> The request: Which lines hold the word "values"? Show each of them.

> Source data:
○ ○ ○
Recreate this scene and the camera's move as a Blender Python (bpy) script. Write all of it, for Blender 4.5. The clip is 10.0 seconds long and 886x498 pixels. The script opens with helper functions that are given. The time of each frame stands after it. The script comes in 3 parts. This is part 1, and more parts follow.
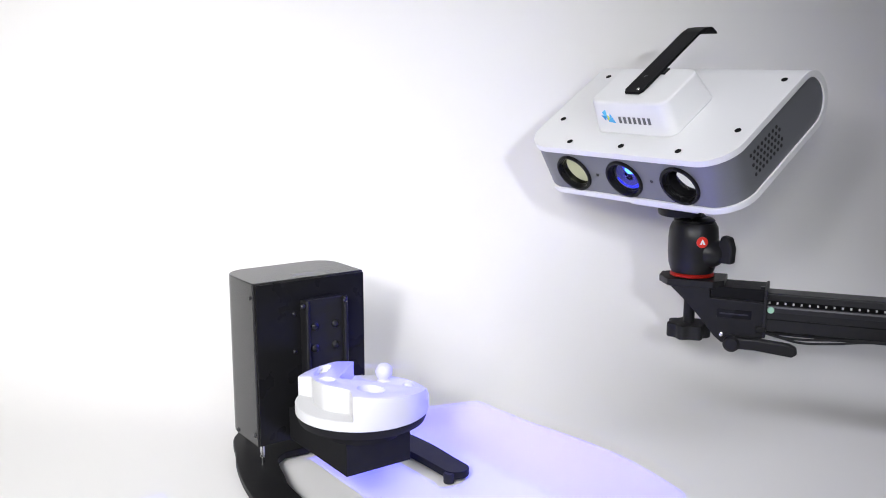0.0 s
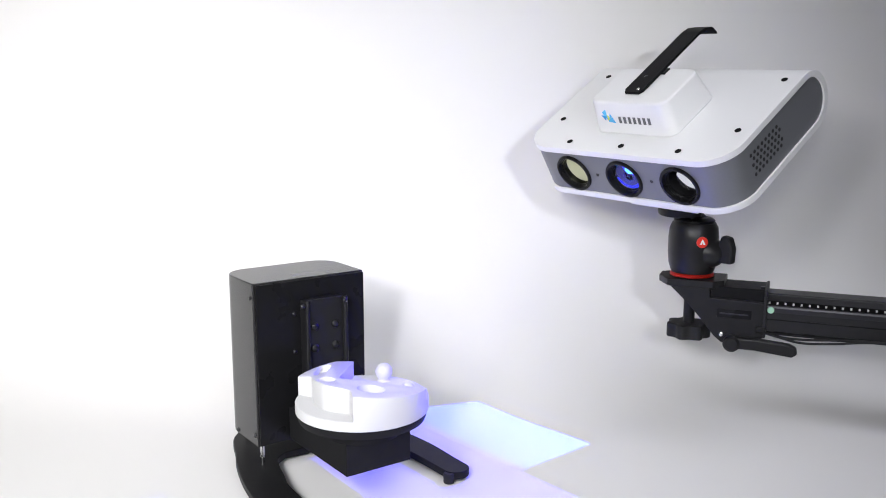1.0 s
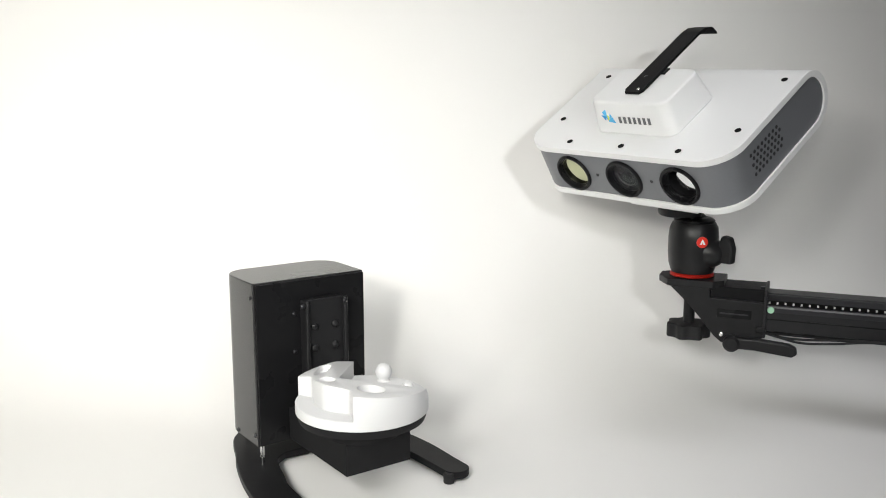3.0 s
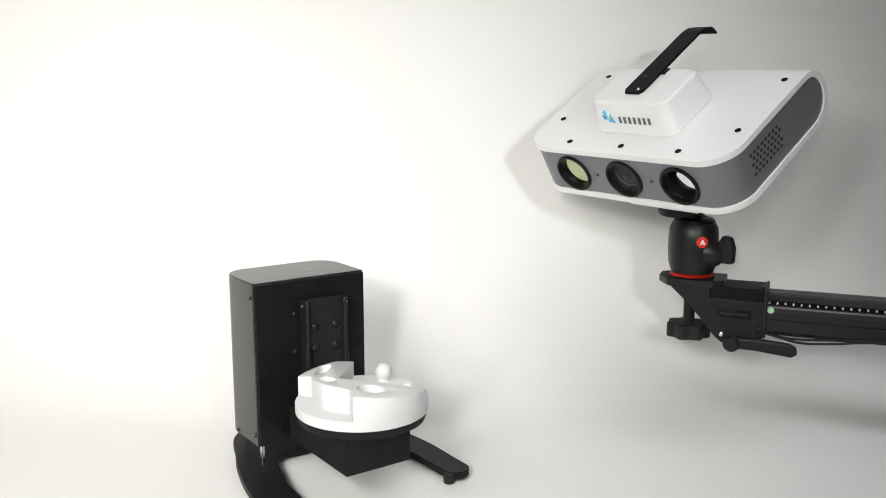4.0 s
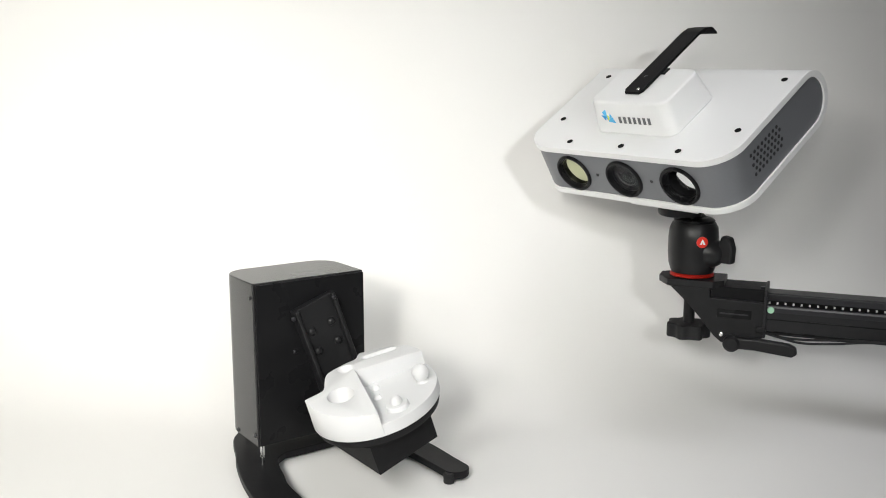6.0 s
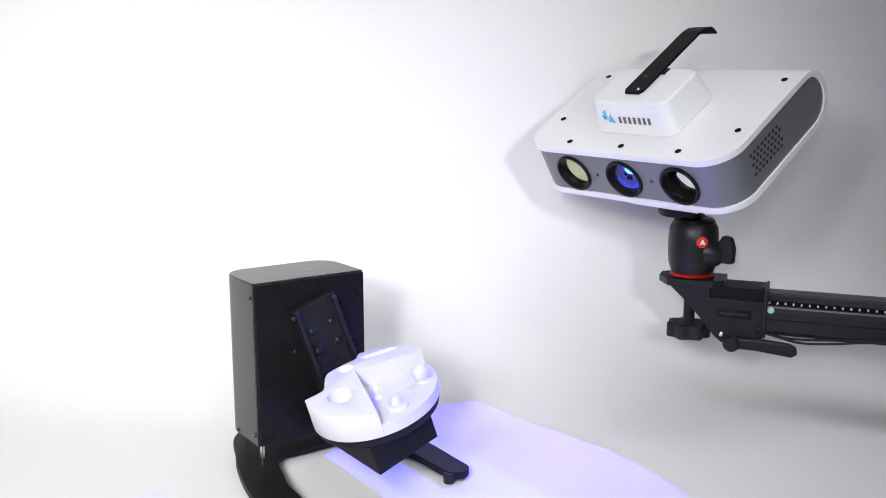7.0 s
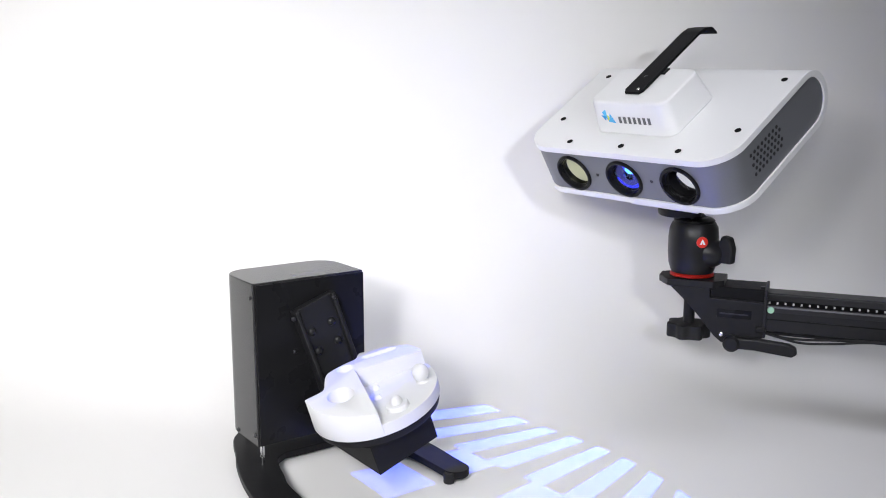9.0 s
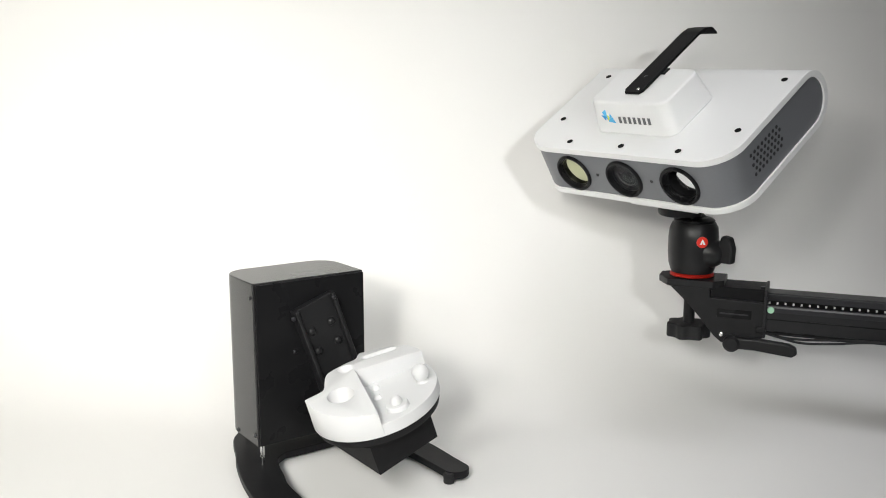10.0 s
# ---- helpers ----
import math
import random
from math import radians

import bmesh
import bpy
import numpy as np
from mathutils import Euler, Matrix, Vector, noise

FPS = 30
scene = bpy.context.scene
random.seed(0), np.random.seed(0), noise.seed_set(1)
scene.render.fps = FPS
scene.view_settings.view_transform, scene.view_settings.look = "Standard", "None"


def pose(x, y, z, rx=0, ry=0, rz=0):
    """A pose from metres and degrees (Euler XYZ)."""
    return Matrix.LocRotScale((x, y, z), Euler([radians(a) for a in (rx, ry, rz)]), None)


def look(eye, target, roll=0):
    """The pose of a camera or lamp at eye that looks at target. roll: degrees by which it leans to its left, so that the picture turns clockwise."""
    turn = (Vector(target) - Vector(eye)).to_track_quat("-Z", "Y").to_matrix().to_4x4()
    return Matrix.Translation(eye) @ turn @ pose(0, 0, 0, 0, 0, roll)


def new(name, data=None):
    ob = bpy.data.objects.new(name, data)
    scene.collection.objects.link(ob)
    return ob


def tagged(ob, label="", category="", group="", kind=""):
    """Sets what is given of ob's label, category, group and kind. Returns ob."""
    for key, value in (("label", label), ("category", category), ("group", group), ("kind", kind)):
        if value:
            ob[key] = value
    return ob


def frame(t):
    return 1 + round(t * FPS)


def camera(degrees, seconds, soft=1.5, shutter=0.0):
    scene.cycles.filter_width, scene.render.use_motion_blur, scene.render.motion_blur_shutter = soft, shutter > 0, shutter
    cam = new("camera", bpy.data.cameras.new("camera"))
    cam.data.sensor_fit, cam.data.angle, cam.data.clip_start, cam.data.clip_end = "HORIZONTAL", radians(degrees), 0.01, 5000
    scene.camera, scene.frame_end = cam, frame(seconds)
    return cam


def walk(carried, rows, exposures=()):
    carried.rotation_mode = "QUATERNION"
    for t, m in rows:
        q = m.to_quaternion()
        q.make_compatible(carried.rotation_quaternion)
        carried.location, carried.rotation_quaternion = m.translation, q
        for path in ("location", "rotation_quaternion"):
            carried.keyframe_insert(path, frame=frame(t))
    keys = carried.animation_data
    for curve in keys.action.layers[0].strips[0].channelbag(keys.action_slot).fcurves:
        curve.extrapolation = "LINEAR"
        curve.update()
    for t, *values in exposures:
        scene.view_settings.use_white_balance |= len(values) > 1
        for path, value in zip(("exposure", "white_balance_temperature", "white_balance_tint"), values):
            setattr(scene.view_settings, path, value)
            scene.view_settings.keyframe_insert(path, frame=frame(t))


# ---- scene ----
○ ○ ○
> Written response:
    for t, *values in exposures:
        scene.view_settings.use_white_balance |= len(values) > 1
        for path, value in zip(("exposure", "white_balance_temperature", "white_balance_tint"), values):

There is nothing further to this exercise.